長男は妻が悪いと感じる時はお互い様のような理屈で見て見ぬふりをするが、僕が悪いと思う時は妻の味方をして徹底的に攻撃して来る。哀しい。自分の思うようにならないと、大声で怒って人を従わせようとする人間にはなってほしくない。長男は妻の悪い所が似てしまっている。将来子どもができても、自分の子どもにも同じことをしないでほしい。
2対1の構図でエキサイトし、その場で希望が通るまでいっこうにあきらめないふたり。計画性を感じる。最初からケンカ口調で感情的になり大声を出すので、冷静な話し合いなどできない。
途中から見かねて中立的な立場で仲裁に入ってくれた次男が、突然キッチンで呼吸困難になり倒れてしまった。救急車を呼び大事には至らなかったが、これは面前DV。自分の感情をコントロールできない次男には申し訳なかったと思う。
次男が倒れた場所は、約20年前にまだ歩き始めたばかりの長女が手首に熱湯をあびてヤケドをした時と同じ場所であることを思い出した。あの時も妻が何かの理由で異常に怒りまくっていた。シャレにならないレベルで、病的に気性が荒い。
客観的に考えてどうしても自分が間違っているとは思えないのに、家族から「頑固で家族の言うことを聞かないダメな父親」とされていることに納得がいかない。普段はこちらの言うことをぜんぜん聞いてくれないのに。
食事と洗濯は子ども達のついでがあるが、それ以外のことは何もしてくれない家事放棄状態。数年前に思いやりとかやさしさを感じないことを伝えたことがあるが、その時も妻は無言で無表情だった。
妻は子ども達には積極的に話しかけ、笑い声を会話に混ぜて気を使っているのがすごくよくわかる。子ども達は昔と違う妙に優しい母親の姿に慣れてしまい、父親だけ蚊帳の外の状態を作り上げた。孤立させられたこちらは、家にいても息苦しくて安らげない。
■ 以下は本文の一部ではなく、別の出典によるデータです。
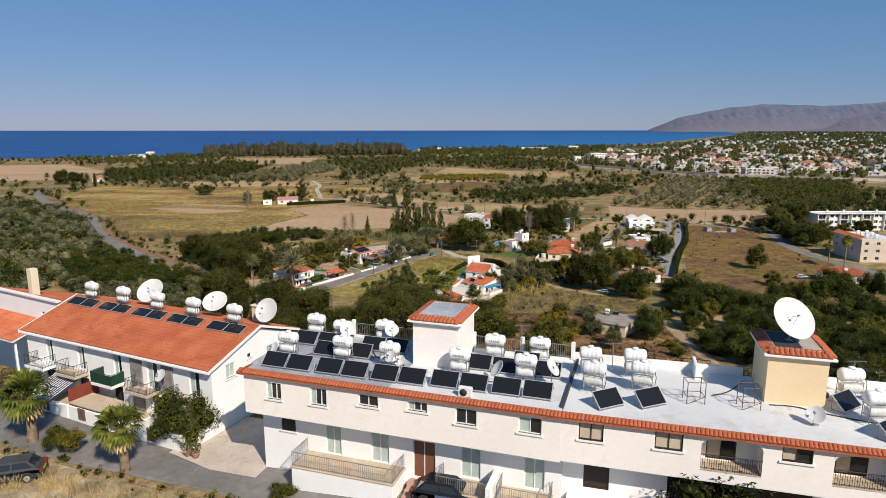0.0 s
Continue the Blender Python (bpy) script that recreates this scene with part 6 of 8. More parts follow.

誰も気付かない。誰も変えることができない。そう思った。
ひとつ屋根の下に暮らしている実感がしないのだ。
15年以上前から熱を上げている男性タレントの動画を見ては、キャーキャー言っている声が隣りの部屋から聞こえることが日常だ。怖い。あまりに過剰なため、優先順序の間違えを注意したことがある。その依存度のことを注意しているのに、「楽しみをもっちゃいけないのか!」と、必ずいいか悪いかの話にすり替えようとする。
見下したり、孤立させようとする態度を、長期的に受けている。これは「言葉や態度による嫌がらせをしたり、いじめたりする」モラルハラスメントに該当するだろう。精神的な暴力や、精神的な虐待で、このままでは、自分の健康にも影響が出てしまいそうでとても心配である。